If we were to stand back for a moment from the poignancy of these situations we could imagine our evolutionist friend saying that this is what you could expect from a world created by a series of random acts of chance. On the other hand an atheist friend might seize the opportunity to blame God – even though he doesn’t believe in him – and ask how a good God could allow this to happen. Either he is not good or he is not capable of preventing these things.

But whether we believe in evolution and or go down the popular path of the atheist these personal disasters shake our self centred way of life and make us look for answers.

When you reflect on bad things happening to good people it is hard to ignore the crucifixion of Jesus. By any standard he was a good person. His death was the cruellest the Roman soldiers could devise. This begs the question, “Why didn’t God stop the trouble?”

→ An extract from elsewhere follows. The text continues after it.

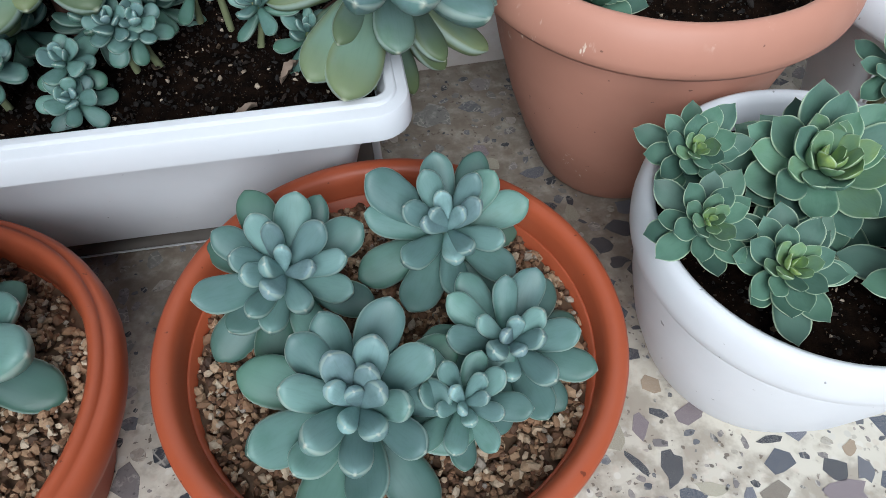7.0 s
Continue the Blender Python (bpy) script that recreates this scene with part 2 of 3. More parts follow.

There is no doubt he could have stopped it but didn’t. Perhaps death is not the worst thing that can happen. Perhaps there was purpose in it that we only partially know but we believe love was at the centre of it – “This is love, not that we have loved God but that he loved us and sent his Son to be the atoning sacrifice for our sins” 1John Chapter 4 verse 10.

There are times when the trouble does not stop and we feel like the Psalmist “How long O Lord will you forget me forever?” Psalm 13 verse 1. But we are reminded that God’s love is transcendent and hear Jesus words, “I go and prepare a place for you, I will come again and will take you to myself, that where I am you may be also.” St John Chapter 14 verse 3. And that sort of love will sustain us through the darkest night.